Your task: Give all the lines below again, exactly, with no pictures.

__________

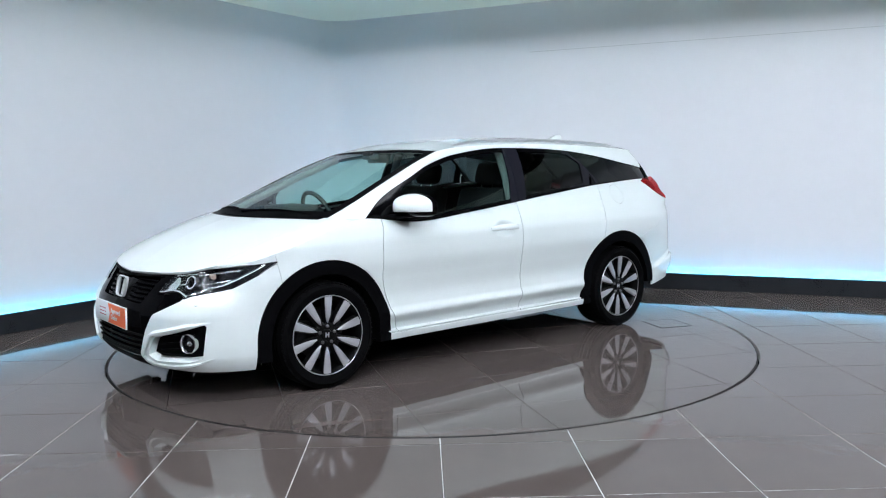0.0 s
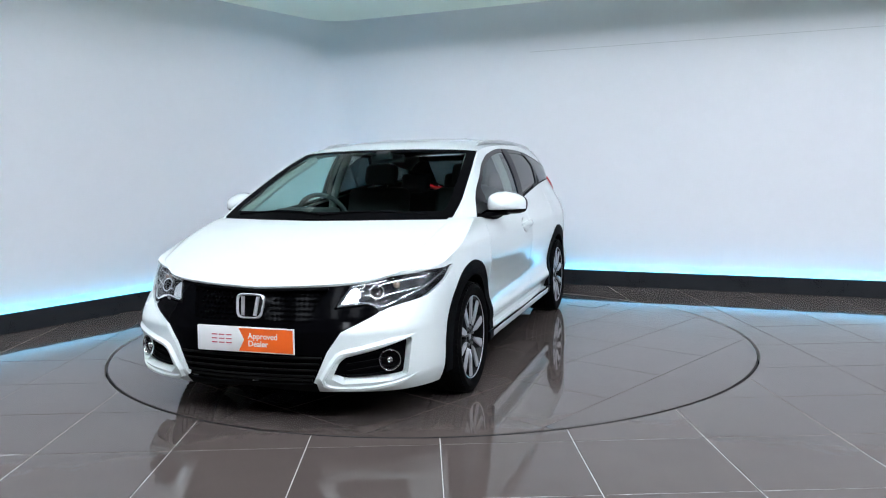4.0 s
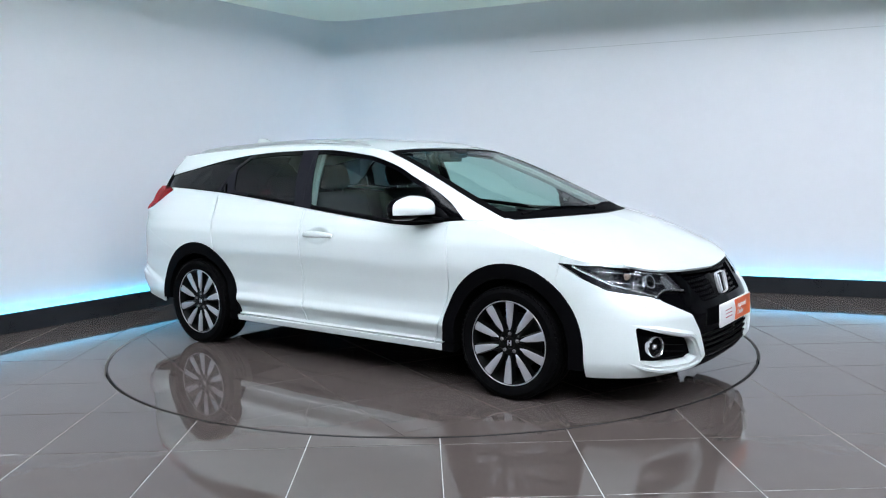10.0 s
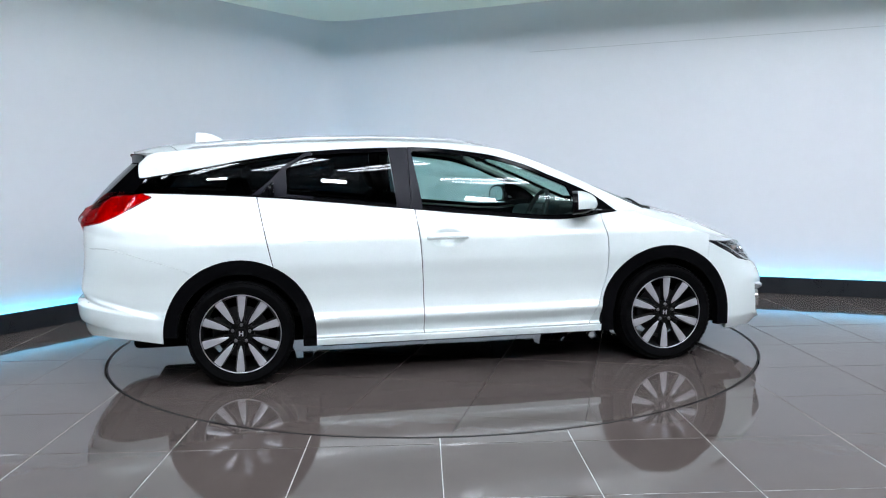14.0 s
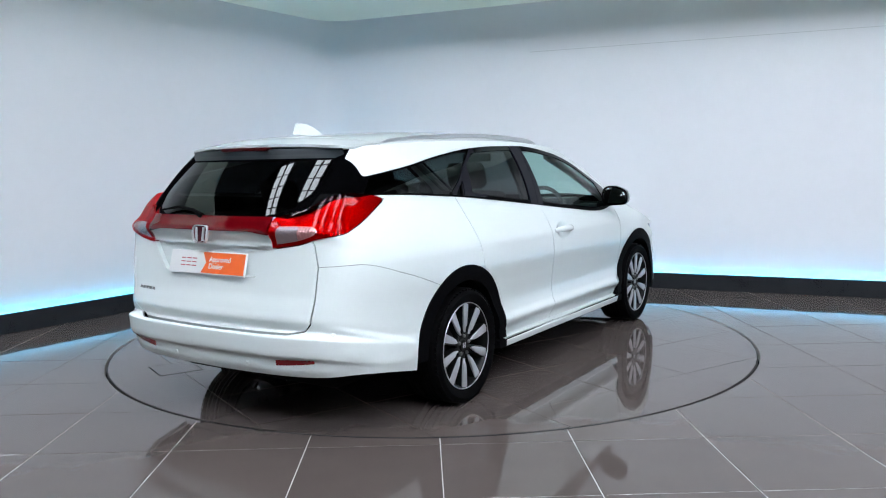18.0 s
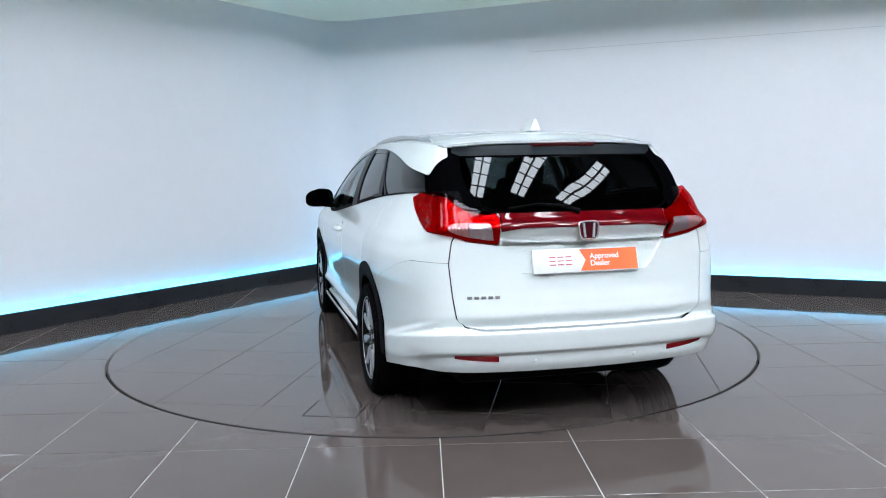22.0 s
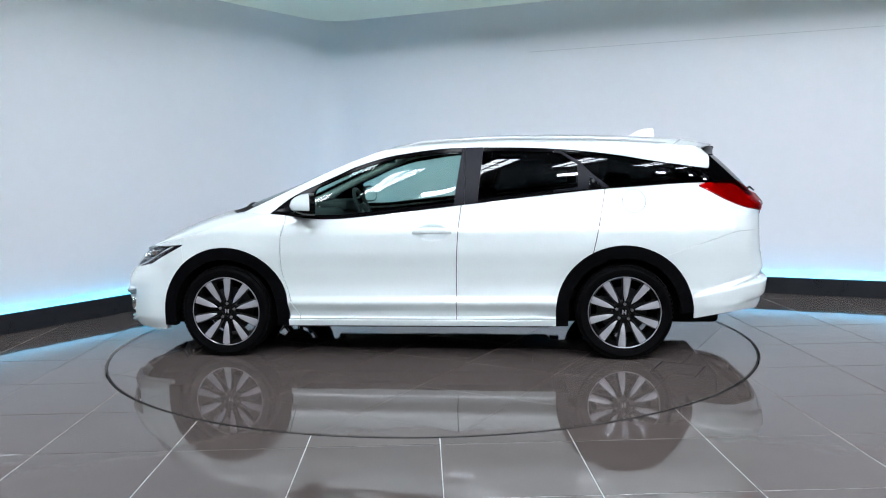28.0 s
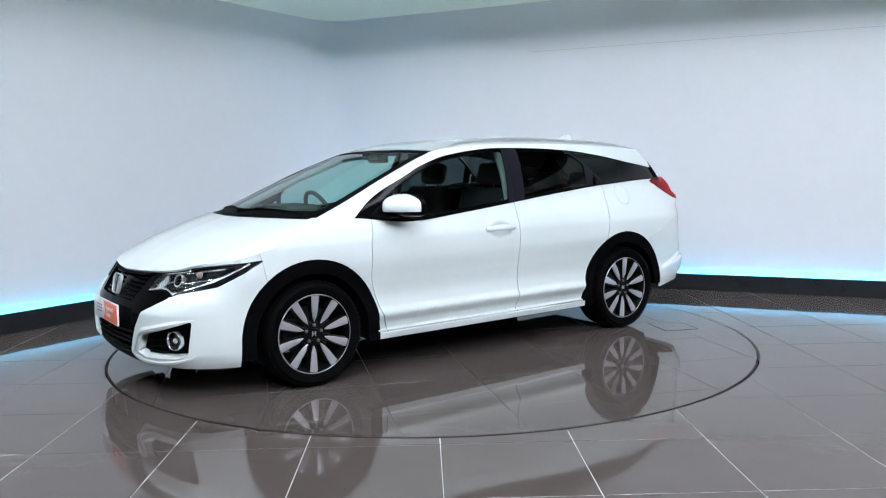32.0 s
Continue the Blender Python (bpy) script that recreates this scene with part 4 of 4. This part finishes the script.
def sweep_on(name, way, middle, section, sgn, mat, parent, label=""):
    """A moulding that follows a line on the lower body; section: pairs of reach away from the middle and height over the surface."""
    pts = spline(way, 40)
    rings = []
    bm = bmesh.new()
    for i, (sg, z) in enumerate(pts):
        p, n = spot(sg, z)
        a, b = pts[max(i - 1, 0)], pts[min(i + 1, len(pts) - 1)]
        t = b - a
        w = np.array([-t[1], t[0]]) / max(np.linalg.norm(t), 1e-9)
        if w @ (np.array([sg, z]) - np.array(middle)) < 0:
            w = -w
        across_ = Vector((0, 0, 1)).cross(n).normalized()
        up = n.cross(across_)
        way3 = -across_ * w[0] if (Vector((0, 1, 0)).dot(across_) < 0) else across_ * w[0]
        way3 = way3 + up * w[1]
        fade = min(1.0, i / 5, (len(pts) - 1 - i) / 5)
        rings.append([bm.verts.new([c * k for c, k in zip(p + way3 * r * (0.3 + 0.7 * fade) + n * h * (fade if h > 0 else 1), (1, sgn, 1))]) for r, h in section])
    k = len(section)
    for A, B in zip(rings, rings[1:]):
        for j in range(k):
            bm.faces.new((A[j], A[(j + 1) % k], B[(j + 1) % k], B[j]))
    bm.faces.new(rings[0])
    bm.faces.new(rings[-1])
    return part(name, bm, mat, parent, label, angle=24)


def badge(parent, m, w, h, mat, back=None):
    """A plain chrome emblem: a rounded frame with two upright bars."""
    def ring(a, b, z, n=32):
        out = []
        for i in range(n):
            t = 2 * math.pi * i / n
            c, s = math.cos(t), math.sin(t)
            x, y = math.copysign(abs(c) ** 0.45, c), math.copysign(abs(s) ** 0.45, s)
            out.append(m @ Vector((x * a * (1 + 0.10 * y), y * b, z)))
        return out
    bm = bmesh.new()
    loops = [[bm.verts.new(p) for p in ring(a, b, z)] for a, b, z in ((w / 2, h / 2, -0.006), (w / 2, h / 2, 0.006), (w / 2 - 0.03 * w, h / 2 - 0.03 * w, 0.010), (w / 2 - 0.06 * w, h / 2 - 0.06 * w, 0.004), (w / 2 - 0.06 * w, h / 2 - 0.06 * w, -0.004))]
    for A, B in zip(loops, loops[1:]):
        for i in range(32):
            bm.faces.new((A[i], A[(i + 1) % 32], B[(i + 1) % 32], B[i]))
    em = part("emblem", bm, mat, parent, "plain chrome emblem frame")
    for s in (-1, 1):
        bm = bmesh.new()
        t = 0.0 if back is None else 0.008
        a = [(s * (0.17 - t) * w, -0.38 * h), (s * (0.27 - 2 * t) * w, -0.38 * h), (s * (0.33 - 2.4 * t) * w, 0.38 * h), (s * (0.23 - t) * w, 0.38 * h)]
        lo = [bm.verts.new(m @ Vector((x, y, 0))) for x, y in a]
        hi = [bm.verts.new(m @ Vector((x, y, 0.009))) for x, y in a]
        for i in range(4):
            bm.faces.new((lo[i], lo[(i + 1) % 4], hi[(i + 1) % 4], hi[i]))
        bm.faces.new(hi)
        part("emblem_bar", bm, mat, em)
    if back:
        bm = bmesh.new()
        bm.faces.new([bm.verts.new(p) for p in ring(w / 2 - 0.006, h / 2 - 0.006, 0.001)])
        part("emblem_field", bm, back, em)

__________

The solution:
0.0 s
4.0 s
10.0 s
14.0 s
18.0 s
22.0 s
28.0 s
32.0 s
Continue the Blender Python (bpy) script that recreates this scene with part 4 of 4. This part finishes the script.
def sweep_on(name, way, middle, section, sgn, mat, parent, label=""):
    """A moulding that follows a line on the lower body; section: pairs of reach away from the middle and height over the surface."""
    pts = spline(way, 40)
    rings = []
    bm = bmesh.new()
    for i, (sg, z) in enumerate(pts):
        p, n = spot(sg, z)
        a, b = pts[max(i - 1, 0)], pts[min(i + 1, len(pts) - 1)]
        t = b - a
        w = np.array([-t[1], t[0]]) / max(np.linalg.norm(t), 1e-9)
        if w @ (np.array([sg, z]) - np.array(middle)) < 0:
            w = -w
        across_ = Vector((0, 0, 1)).cross(n).normalized()
        up = n.cross(across_)
        way3 = -across_ * w[0] if (Vector((0, 1, 0)).dot(across_) < 0) else across_ * w[0]
        way3 = way3 + up * w[1]
        fade = min(1.0, i / 5, (len(pts) - 1 - i) / 5)
        rings.append([bm.verts.new([c * k for c, k in zip(p + way3 * r * (0.3 + 0.7 * fade) + n * h * (fade if h > 0 else 1), (1, sgn, 1))]) for r, h in section])
    k = len(section)
    for A, B in zip(rings, rings[1:]):
        for j in range(k):
            bm.faces.new((A[j], A[(j + 1) % k], B[(j + 1) % k], B[j]))
    bm.faces.new(rings[0])
    bm.faces.new(rings[-1])
    return part(name, bm, mat, parent, label, angle=24)


def badge(parent, m, w, h, mat, back=None):
    """A plain chrome emblem: a rounded frame with two upright bars."""
    def ring(a, b, z, n=32):
        out = []
        for i in range(n):
            t = 2 * math.pi * i / n
            c, s = math.cos(t), math.sin(t)
            x, y = math.copysign(abs(c) ** 0.45, c), math.copysign(abs(s) ** 0.45, s)
            out.append(m @ Vector((x * a * (1 + 0.10 * y), y * b, z)))
        return out
    bm = bmesh.new()
    loops = [[bm.verts.new(p) for p in ring(a, b, z)] for a, b, z in ((w / 2, h / 2, -0.006), (w / 2, h / 2, 0.006), (w / 2 - 0.03 * w, h / 2 - 0.03 * w, 0.010), (w / 2 - 0.06 * w, h / 2 - 0.06 * w, 0.004), (w / 2 - 0.06 * w, h / 2 - 0.06 * w, -0.004))]
    for A, B in zip(loops, loops[1:]):
        for i in range(32):
            bm.faces.new((A[i], A[(i + 1) % 32], B[(i + 1) % 32], B[i]))
    em = part("emblem", bm, mat, parent, "plain chrome emblem frame")
    for s in (-1, 1):
        bm = bmesh.new()
        t = 0.0 if back is None else 0.008
        a = [(s * (0.17 - t) * w, -0.38 * h), (s * (0.27 - 2 * t) * w, -0.38 * h), (s * (0.33 - 2.4 * t) * w, 0.38 * h), (s * (0.23 - t) * w, 0.38 * h)]
        lo = [bm.verts.new(m @ Vector((x, y, 0))) for x, y in a]
        hi = [bm.verts.new(m @ Vector((x, y, 0.009))) for x, y in a]
        for i in range(4):
            bm.faces.new((lo[i], lo[(i + 1) % 4], hi[(i + 1) % 4], hi[i]))
        bm.faces.new(hi)
        part("emblem_bar", bm, mat, em)
    if back:
        bm = bmesh.new()
        bm.faces.new([bm.verts.new(p) for p in ring(w / 2 - 0.006, h / 2 - 0.006, 0.001)])
        part("emblem_field", bm, back, em)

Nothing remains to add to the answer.